SBNet: Sparse Blocks Network for Fast Inference
This work addresses the problem of slow inference times in deep learning for real-time tasks like object detection, offering a practical speed-up, though it is incremental as it builds on prior sparse activation methods.
The paper tackled the high computational cost of dense convolutional neural networks for real-time applications by using computation masks to reduce computation in high-resolution networks, achieving significant wall-clock speed-ups without noticeable accuracy loss in LiDAR-based 3D object detection.

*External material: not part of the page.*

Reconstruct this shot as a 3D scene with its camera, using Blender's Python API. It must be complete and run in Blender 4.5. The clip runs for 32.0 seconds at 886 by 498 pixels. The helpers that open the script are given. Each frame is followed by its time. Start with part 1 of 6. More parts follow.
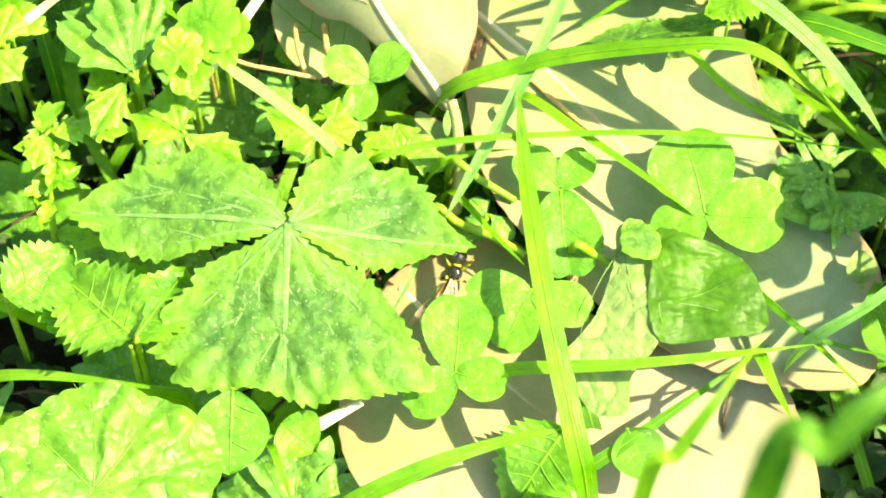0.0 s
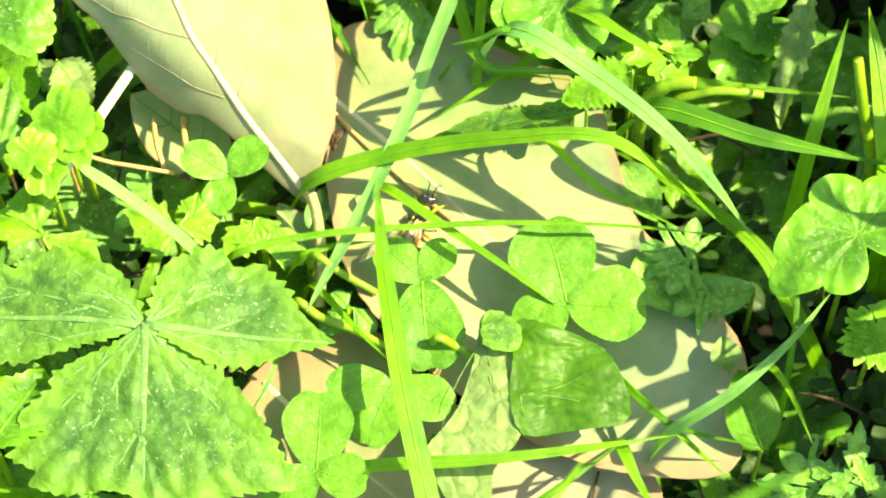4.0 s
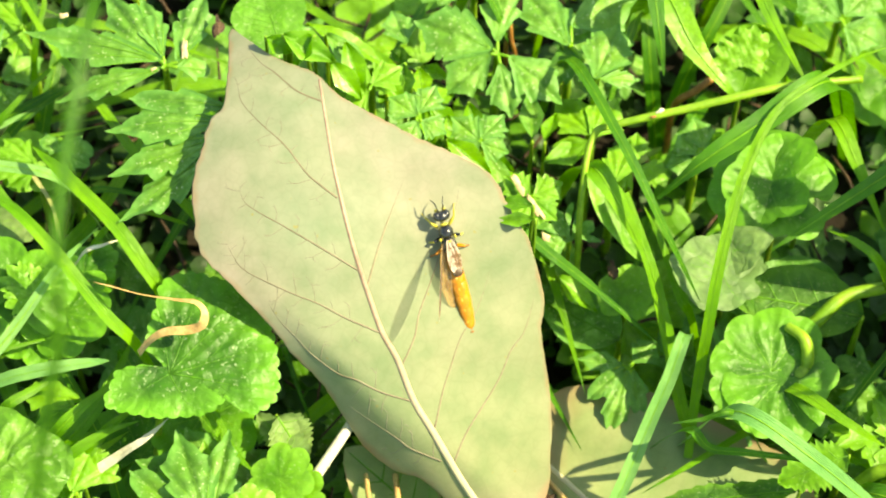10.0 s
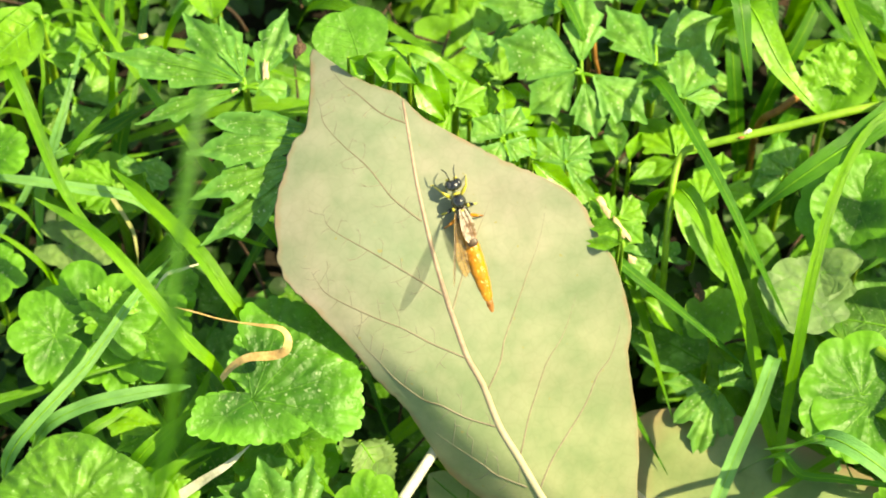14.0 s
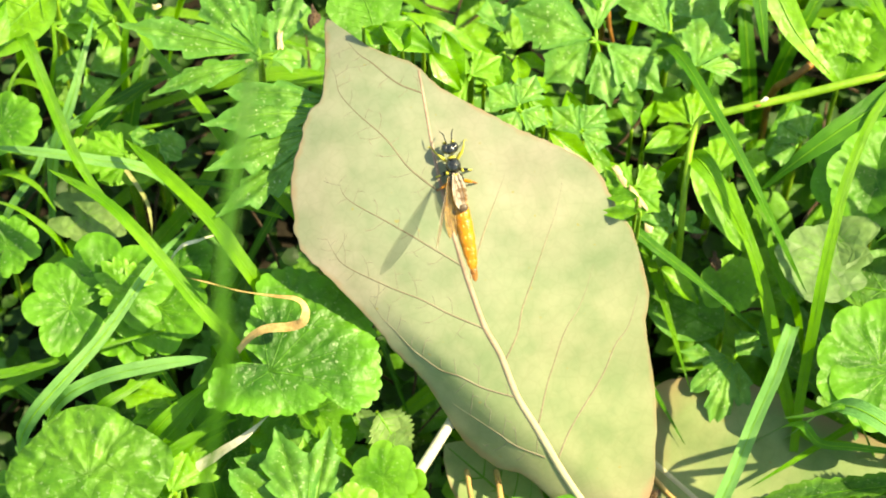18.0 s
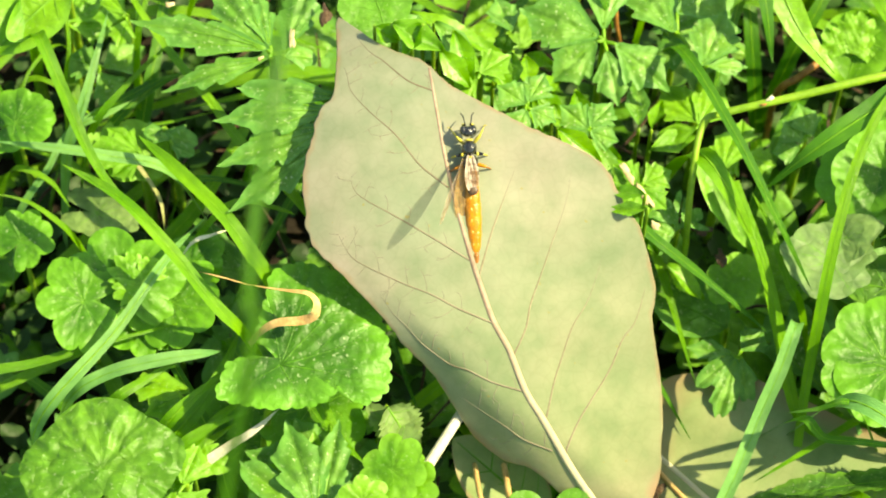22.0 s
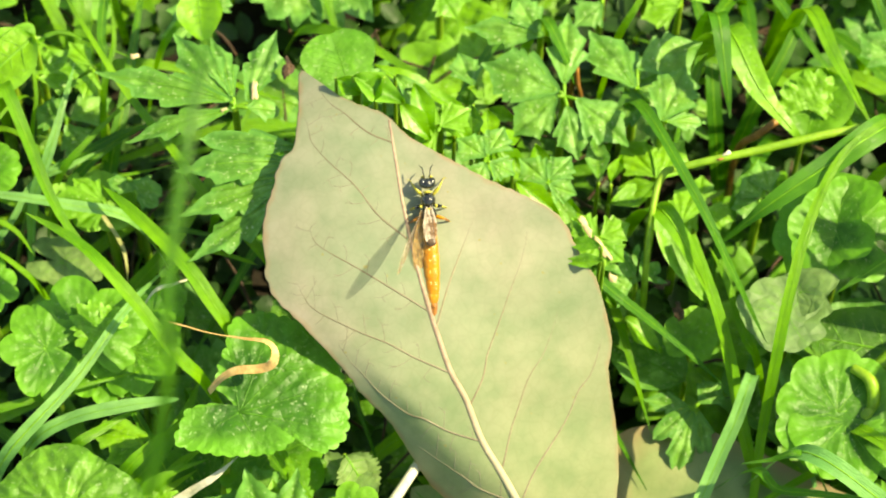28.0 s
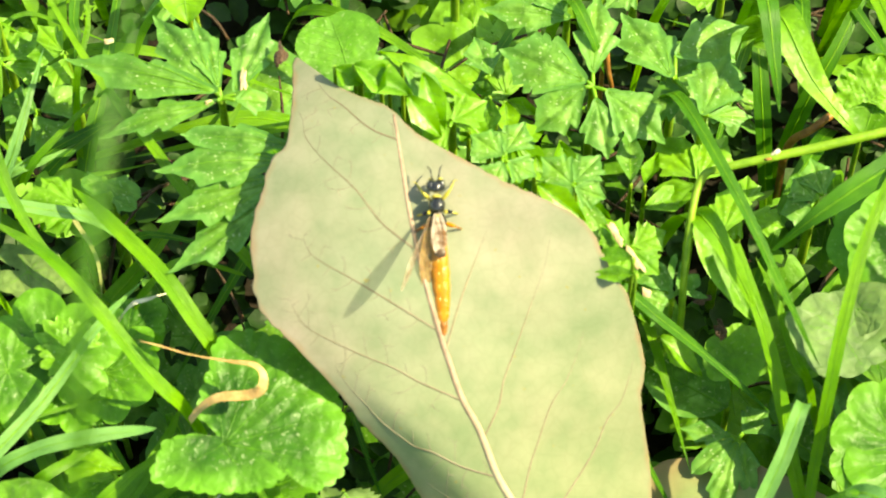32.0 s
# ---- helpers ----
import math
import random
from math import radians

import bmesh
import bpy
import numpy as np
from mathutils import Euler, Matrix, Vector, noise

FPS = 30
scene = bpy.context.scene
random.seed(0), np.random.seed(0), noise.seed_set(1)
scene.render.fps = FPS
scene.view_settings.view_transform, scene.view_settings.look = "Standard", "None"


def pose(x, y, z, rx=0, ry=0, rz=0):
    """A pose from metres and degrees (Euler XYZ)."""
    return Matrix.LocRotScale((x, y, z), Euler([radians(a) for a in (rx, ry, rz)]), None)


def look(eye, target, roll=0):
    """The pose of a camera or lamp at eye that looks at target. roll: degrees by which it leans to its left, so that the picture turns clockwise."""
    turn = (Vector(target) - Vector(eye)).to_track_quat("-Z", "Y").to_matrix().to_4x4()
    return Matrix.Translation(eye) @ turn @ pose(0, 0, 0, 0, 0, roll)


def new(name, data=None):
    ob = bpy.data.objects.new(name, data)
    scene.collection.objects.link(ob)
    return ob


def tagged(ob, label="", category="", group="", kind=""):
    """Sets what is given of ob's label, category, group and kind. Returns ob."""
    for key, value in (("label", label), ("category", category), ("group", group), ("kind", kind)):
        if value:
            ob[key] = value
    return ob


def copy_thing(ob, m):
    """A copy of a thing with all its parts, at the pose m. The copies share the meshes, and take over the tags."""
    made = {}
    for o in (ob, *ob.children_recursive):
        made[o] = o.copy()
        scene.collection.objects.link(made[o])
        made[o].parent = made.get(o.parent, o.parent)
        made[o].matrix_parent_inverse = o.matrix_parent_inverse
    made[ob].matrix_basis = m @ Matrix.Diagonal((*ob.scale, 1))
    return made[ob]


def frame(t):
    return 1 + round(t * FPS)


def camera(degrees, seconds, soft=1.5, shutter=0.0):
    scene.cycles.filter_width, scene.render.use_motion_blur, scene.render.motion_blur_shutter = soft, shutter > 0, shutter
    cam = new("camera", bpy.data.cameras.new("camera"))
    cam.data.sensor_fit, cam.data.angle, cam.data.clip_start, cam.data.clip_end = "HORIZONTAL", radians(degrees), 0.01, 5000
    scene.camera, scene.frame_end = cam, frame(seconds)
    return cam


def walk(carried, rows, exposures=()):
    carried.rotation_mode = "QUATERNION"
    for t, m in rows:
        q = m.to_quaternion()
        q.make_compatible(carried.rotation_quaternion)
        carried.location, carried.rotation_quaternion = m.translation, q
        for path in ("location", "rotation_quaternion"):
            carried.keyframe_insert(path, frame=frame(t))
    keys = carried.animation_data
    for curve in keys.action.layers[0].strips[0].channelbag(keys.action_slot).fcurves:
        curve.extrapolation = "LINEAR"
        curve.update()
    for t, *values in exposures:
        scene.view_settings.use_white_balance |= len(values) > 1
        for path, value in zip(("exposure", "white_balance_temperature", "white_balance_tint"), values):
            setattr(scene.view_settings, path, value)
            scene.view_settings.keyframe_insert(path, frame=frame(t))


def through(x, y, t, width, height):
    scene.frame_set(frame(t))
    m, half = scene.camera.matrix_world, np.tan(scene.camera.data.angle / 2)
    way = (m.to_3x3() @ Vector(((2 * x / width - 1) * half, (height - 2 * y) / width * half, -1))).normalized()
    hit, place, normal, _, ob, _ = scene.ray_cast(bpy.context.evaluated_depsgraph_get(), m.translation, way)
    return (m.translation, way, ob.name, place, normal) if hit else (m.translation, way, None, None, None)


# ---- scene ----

Conventional deep convolutional neural networks (CNNs) apply convolution operators uniformly in space across all feature maps for hundreds of layers - this incurs a high computational cost for real-time applications. For many problems such as object detection and semantic segmentation, we are able to obtain a low-cost computation mask, either from a priori problem knowledge, or from a low-resolution segmentation network. We show that such computation masks can be used to reduce computation in the high-resolution main network. Variants of sparse activation CNNs have previously been explored on small-scale tasks and showed no degradation in terms of object classification accuracy, but often measured gains in terms of theoretical FLOPs without realizing a practical speed-up when compared to highly optimized dense convolution implementations. In this work, we leverage the sparsity structure of computation masks and propose a novel tiling-based sparse convolution algorithm. We verified the effectiveness of our sparse CNN on LiDAR-based 3D object detection, and we report significant wall-clock speed-ups compared to dense convolution without noticeable loss of accuracy.